Angela, who is an electrical engineer, takes a creative, thoughtful approach to holiday decorating, finding ornaments and ideas everywhere. “If you have a good eye, you can find stuff a lot of different places,” she says. On a trip to Raleigh-Durham, N.C., she found pinecones larger than the ones in New England and so brought them back with her on the plane as carry-on luggage. “I had a big laundry bag from the hotel room filled with pinecones,” she says. Angela also sprays gold paint onto sand dollar shells collected during a vacation and large clamshells she purchased from a cooking store, which make up a wreath on the inside of the front door.
“You don’t have to spend a lot of money if you’re creative,” notes Angela, who says that she won’t spend more than five dollars on an ornament.
A neighbor calls the barn “Santa’s workshop” since Rand, a mechanical engineer, and part-time woodworker, builds many of the displays from his workshop within.
“My husband’s really creative, too so I’ll give him a picture and say go make this,” says Angela. One year she asked for an artificial tree that was tall yet skinny enough to fit by the door in the front hall. At the time, it was difficult to find artificial trees that were anything but traditional size and shape. Rand went to K-mart, bought two Martha Stewart four-foot trees, and fashioned them into one perfect looking eight-foot tree.

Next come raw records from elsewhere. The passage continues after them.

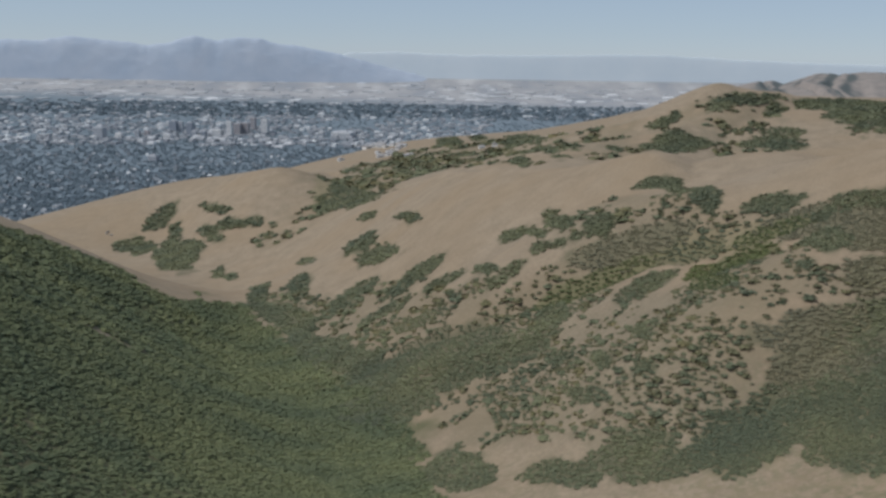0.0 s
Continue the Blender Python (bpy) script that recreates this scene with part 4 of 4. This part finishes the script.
def many(name, x, y, w, d, h, shape, faces, mat, label, category):
    turn = STREET + np.where(city_rng.uniform(size=len(x)) < 0.5, 0, math.pi / 2)
    v, f = settle(x, y, w, d, h, shape, faces, turn)
    if faces is GABLE_FACES:
        f3 = np.concatenate([f[:, [0, 1, 2]], f[f[:, 2] != f[:, 3]][:, [0, 2, 3]]])
        f = f3
    return tagged(new(name, mesh_of(name, v, f, mat)), label, category, kind="stuff")


def u(n, a, b):
    return city_rng.uniform(a, b, n)


# homes under the trees, offices and shops of the centre, sheds out on the flats
x, y = spread(1350, -0.72, 0.12, 1650, 3600, 26)
ok = zone(x, y, 240, -0.15, 51)
x, y = x[ok], y[ok]
n = len(x)
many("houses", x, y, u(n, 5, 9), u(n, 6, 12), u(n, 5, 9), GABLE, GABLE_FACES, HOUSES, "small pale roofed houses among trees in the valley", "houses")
x, y = spread(2300, -0.72, 0.05, 3050, 4500, 52)
ok = zone(x, y, 260, -0.2, 52)
x, y = x[ok], y[ok]
n = len(x)
many("city_blocks", x, y, u(n, 8, 26), u(n, 8, 24), u(n, 3, 11), BOX, BOX_FACES, BLOCKS, "grey and white low city buildings in the valley", "buildings")
x, y = spread(420, -0.72, 0.3, 4400, 5700, 60)
n = len(x)
many("shops", x, y, u(n, 10, 30), u(n, 12, 45), u(n, 4, 9), BOX, BOX_FACES, BLOCKS, "scattered pale commercial buildings among city trees", "buildings")
x, y = spread(480, -0.72, 0.5, 5600, 9500, 90)
n = len(x)
many("sheds", x, y, u(n, 20, 90), u(n, 20, 150), u(n, 4, 9), BOX, BOX_FACES, SHEDS, "wide white warehouse roofs on the hazy flats", "warehouses")


def tree_clumps(count, x0, x1, y0, y1, size, label):
    x, y = spread(count, x0, x1, y0, y1, 20)
    lx, ly, lz, k = on_ground(x, y)
    w = city_rng.uniform(0.7, 1.5, len(x)) * size * k
    places = np.stack([lx, ly, lz - 0.5, w, w * city_rng.uniform(0.55, 0.9, len(x)), np.full(len(x), 2)], 1)
    v, f = joined(places, city_rng)
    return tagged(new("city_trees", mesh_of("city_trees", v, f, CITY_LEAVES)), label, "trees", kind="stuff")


tree_clumps(17000, -0.72, 0.12, 1600, 3250, 10.5, "street and garden trees greyed with haze between houses")
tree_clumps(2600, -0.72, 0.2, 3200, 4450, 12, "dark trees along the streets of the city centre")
tree_clumps(3000, -0.72, 0.32, 4450, 5650, 22, "belt of trees coloured blue green with haze beyond the city centre")

# towers of the centre: (across, distance, width, depth, height, kind)
TOWERS = [(-1168, 4278, 18, 16, 28, 0), (-1061, 3300, 35, 31, 37, 3), (-879, 3573, 29, 26, 42, 1), (-854, 3574, 19, 17, 38, 3), (-791, 3454, 22, 20, 45, 1), (-637, 3387, 20, 18, 56, 0), (-630, 3501, 25, 22, 41, 2), (-605, 3525, 25, 22, 42, 2), (-613, 3729, 20, 18, 46, 2), (-535, 3526, 25, 22, 56, 0)]
TOWERS += [(-683, 3409, 32, 29, 26, 0), (-946, 3343, 16, 14, 26, 3), (-919, 3365, 16, 14, 22, 2), (-820, 3259, 27, 24, 21, 0), (-760, 3387, 16, 14, 22, 3), (-243, 3455, 70, 63, 20, 0), (-700, 2627, 25, 22, 16, 3), (-994, 3300, 23, 21, 19, 0), (-724, 3365, 18, 16, 22, 1)]
TOWER_WALLS = []
# dark glass and brown brick are paled to paint in the city haze
for name, col in (("pale_concrete", (0.82, 0.80, 0.77)), ("dark_glass_wall", (0.24, 0.27, 0.32)), ("brown_brick_wall", (0.37, 0.315, 0.30)), ("grey_stone_wall", (0.46, 0.47, 0.49))):
    m, t, b = material(name, 0.6, 0.4)
    c = blend(t, ramp(t, noise_at(t, 0.2, 4), [(0.35, (0, 0, 0)), (0.7, (0.5, 0.5, 0.5))]), col, tuple(0.75 * q for q in col))
    t.links.new(c, b.inputs["Base Color"])
    TOWER_WALLS.append(m)
WINDOW, wt2, wb = material("dark_window_glass", 0.2, 0.6)
wt2.links.new(ramp(wt2, noise_at(wt2, 0.15, 2), [(0.3, (0.22, 0.245, 0.28)), (0.7, (0.30, 0.325, 0.36))]), wb.inputs["Base Color"])


def part(name, verts, faces, mat, parent, label=""):
    ob = new(name, mesh_of(name, verts, faces, mat))
    ob.parent = parent
    return tagged(ob, label)


def block(w, d, z0, z1):
    v = BOX * (w, d, z1 - z0) + (0, 0, z0)
    return v, np.concatenate([BOX_FACES, [(3, 2, 1, 0)]])


def tower(x, y, w, d, h, kind):
    lx, ly, lz, k = on_ground(x, y)
    base = new("office_tower")
    base.matrix_world = pose(float(lx), float(ly), float(lz) - 1, 0, 0, math.degrees(STREET))
    w, d, h = w * float(k), d * float(k), h * float(k)
    part("wall", *block(w, d, 0, h), TOWER_WALLS[kind], base)
    part("roof", *block(w * 0.96, d * 0.96, h, h + 0.8), TOWER_WALLS[3], base)
    part("plant_room", *block(w * 0.45, d * 0.5, h + 0.8, h + 4), TOWER_WALLS[3], base)
    storeys = max(2, int(h / 5.5))
    for i in range(storeys):
        z = 2 + i * (h - 3) / storeys
        part("window_band", *block(w * 1.012, d * 1.012, z, z + (h - 3) / storeys * 0.5), WINDOW, base)
    words = ("pale concrete office tower with dark window bands", "dark glass office tower among lower buildings", "brown brick office tower with window bands", "grey stone office block with window bands")[kind]
    return tagged(base, words, "office tower", "towers of the city centre")


for row in TOWERS:
    tower(*row)


# ---- houses along the foot of the hills ----
HILL_HOUSES = [(-74, 1810), (-64, 1801), (-33, 1747), (-19, 1604), (-44, 1569), (-2, 1494), (-176, 3061), (-225, 1625), (-193, 1552), (-8, 1723), (273, 3870), (114, 1397), (-41, 1652), (-23, 1664), (-109, 1697)]
HOUSE_WALL = TOWER_WALLS[0]
SHINGLE, st, sb = material("grey_shingle_roof", 0.85, 0.2)
st.links.new(ramp(st, noise_at(st, 0.8, 4), [(0.3, (0.20, 0.19, 0.19)), (0.7, (0.42, 0.41, 0.40))]), sb.inputs["Base Color"])


def roof_mesh(w, d, h, rise):
    v = np.array([(-w / 2, -d / 2, h), (w / 2, -d / 2, h), (w / 2, d / 2, h), (-w / 2, d / 2, h), (-w / 2, 0, h + rise), (w / 2, 0, h + rise)])
    f = np.array([(0, 1, 5), (0, 5, 4), (2, 3, 4), (2, 4, 5), (1, 2, 5), (3, 0, 4), (0, 2, 1), (0, 3, 2)])
    return v, f


def house(x, y, size):
    lx, ly, lz, k = on_ground(x, y)
    base = new("house")
    base.matrix_world = pose(float(lx), float(ly), float(lz) - 0.4, 0, 0, city_rng.uniform(0, 360))
    w, d, h = size * city_rng.uniform(1.1, 1.6), size, size * 0.5
    part("wall", *block(w, d, 0, h), HOUSE_WALL, base)
    part("roof", *roof_mesh(w * 1.08, d * 1.1, h, size * 0.28), SHINGLE, base)
    part("window", *block(w * 0.6, d * 1.01, h * 0.35, h * 0.75), WINDOW, base)
    part("chimney", *block(size * 0.1, size * 0.1, h, h + size * 0.4), HOUSE_WALL, base)
    return tagged(base, "pale walled house with a grey roof among hillside trees", "house", "houses at the foot of the hills")


for x, y in HILL_HOUSES:
    for _ in range(2):
        house(x + city_rng.uniform(-14, 14), y + city_rng.uniform(-25, 25), city_rng.uniform(6, 10) * (1 if y < 1800 else 1.2))
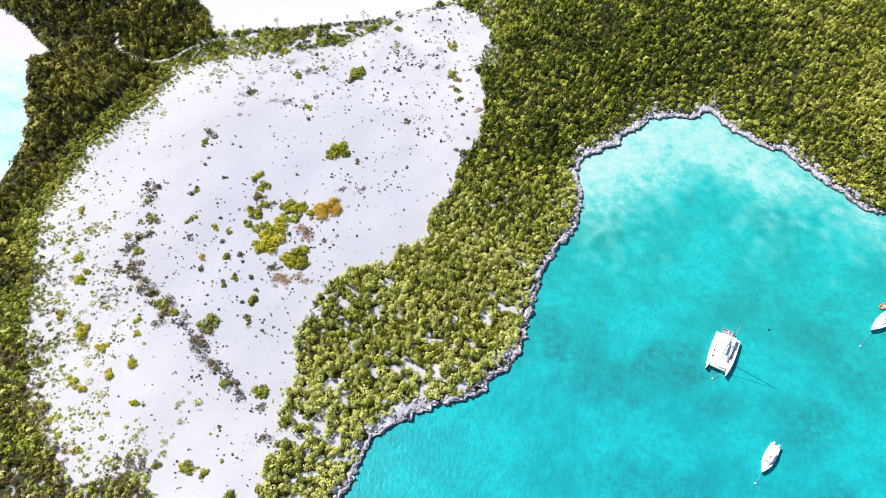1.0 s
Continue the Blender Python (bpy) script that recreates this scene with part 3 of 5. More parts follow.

Angela has discovered that the house’s holiday cheer affects even those who have never been inside. Once she was at a party where one of the guests mentioned how much she loved a certain house on High Street that was always decked out for the holidays, with wreaths on every window. It was, of course, the Ackroyd home. “That’s my house,” said Angela, who naturally invited the woman for a visit, “I love it too.”